Transcribe the material verbatim in full; the pictures do not belong in the copy.

------------------------------------------------

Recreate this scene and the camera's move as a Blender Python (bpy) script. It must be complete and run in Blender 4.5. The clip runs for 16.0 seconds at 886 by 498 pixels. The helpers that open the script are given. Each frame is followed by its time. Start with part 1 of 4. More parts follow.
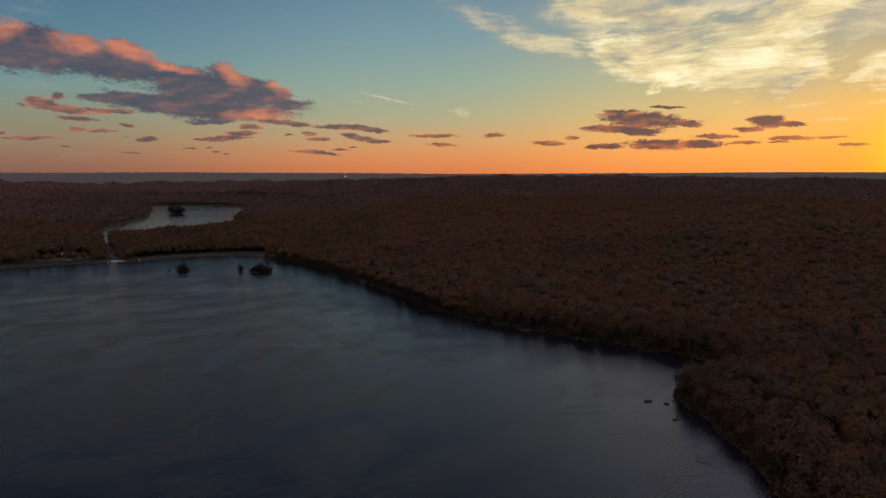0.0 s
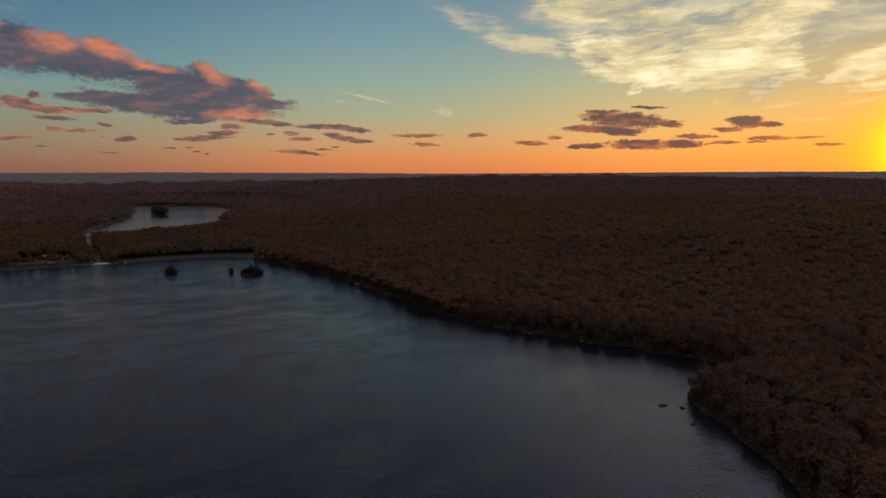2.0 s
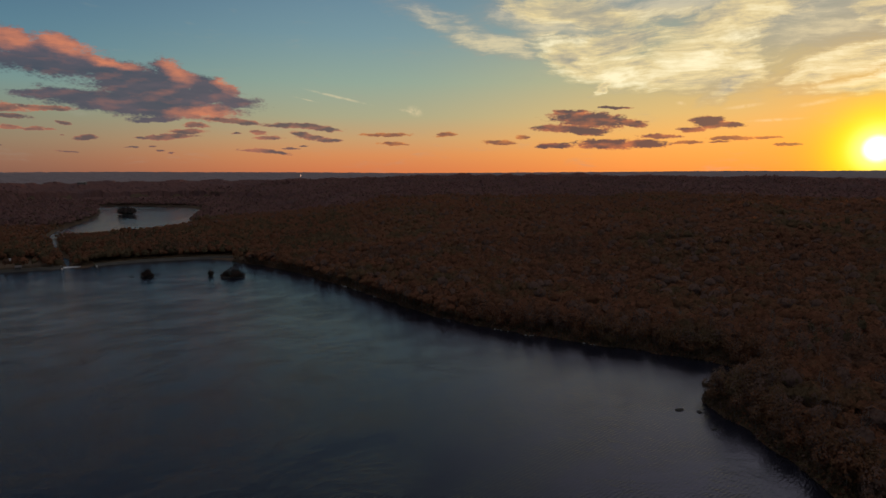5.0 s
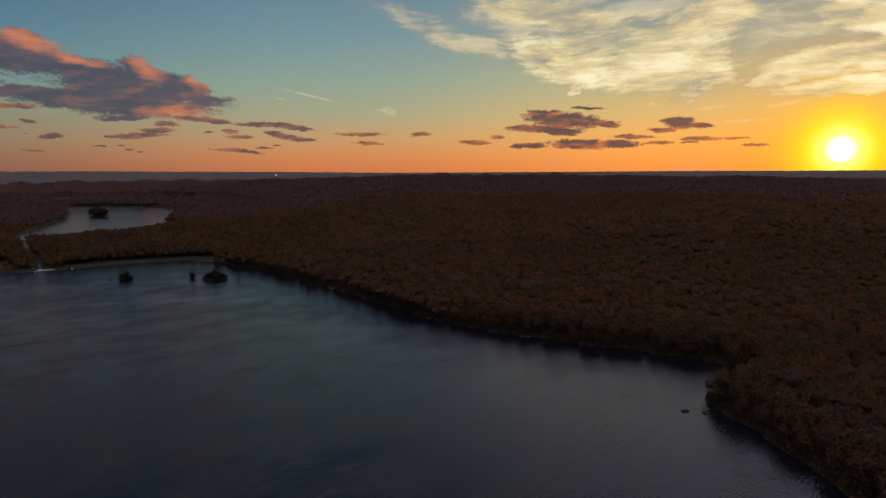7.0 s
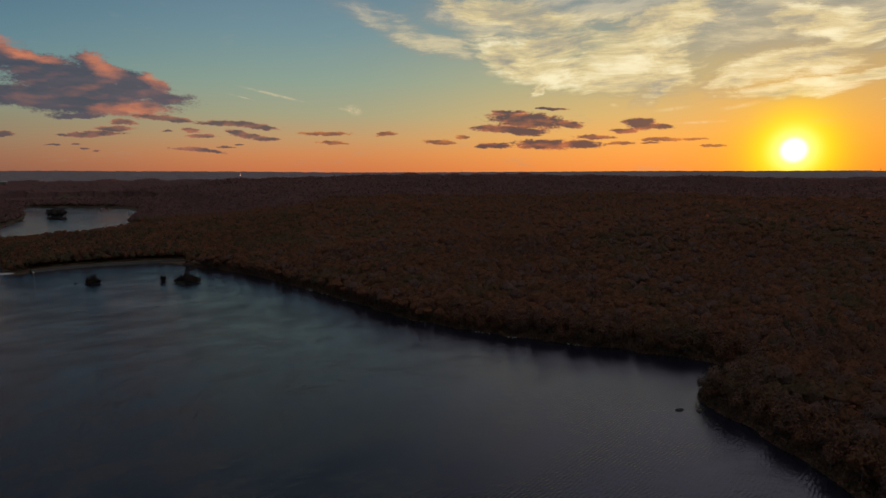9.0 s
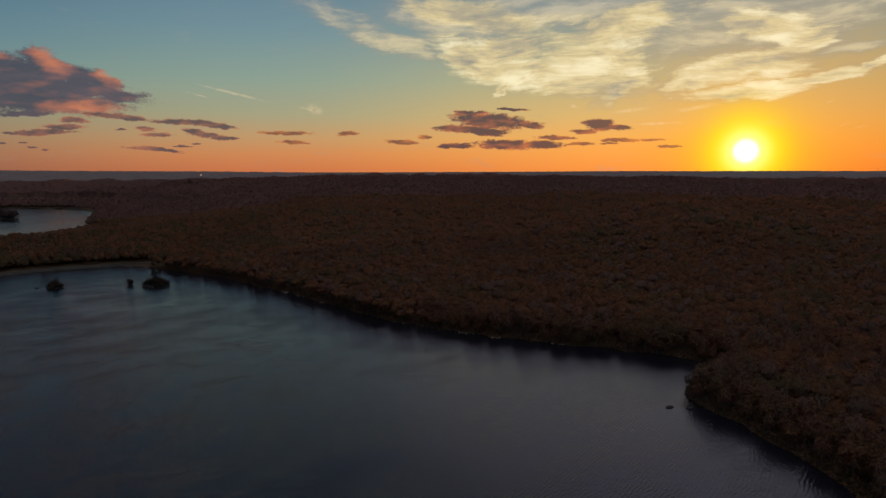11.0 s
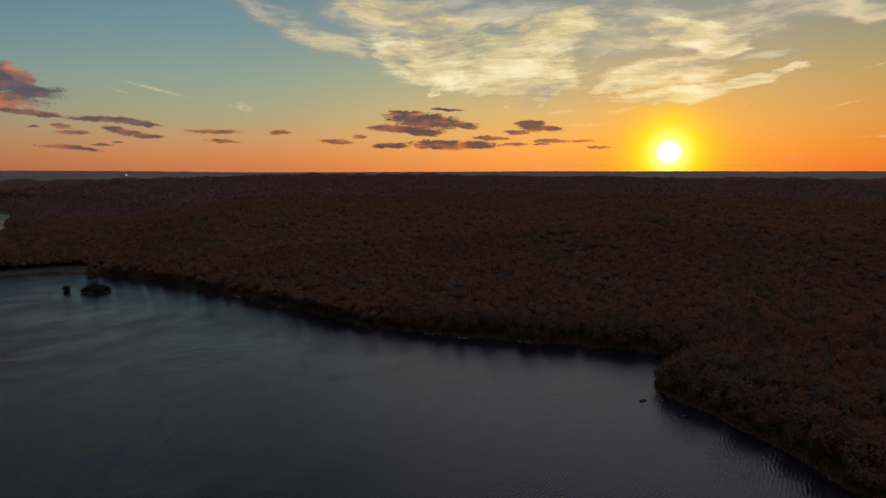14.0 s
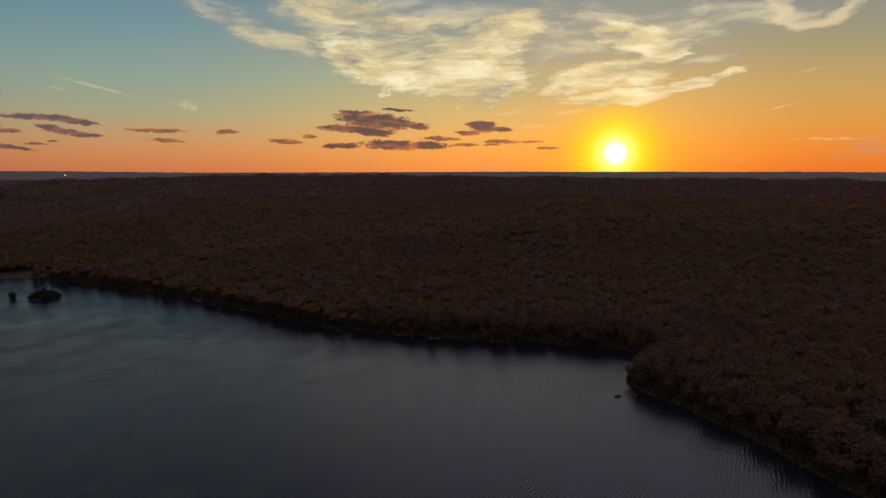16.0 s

------------------------------------------------

Written response:
Recreate this scene and the camera's move as a Blender Python (bpy) script. It must be complete and run in Blender 4.5. The clip runs for 16.0 seconds at 886 by 498 pixels. The helpers that open the script are given. Each frame is followed by its time. Start with part 1 of 4. More parts follow.
0.0 s
2.0 s
5.0 s
7.0 s
9.0 s
11.0 s
14.0 s
16.0 s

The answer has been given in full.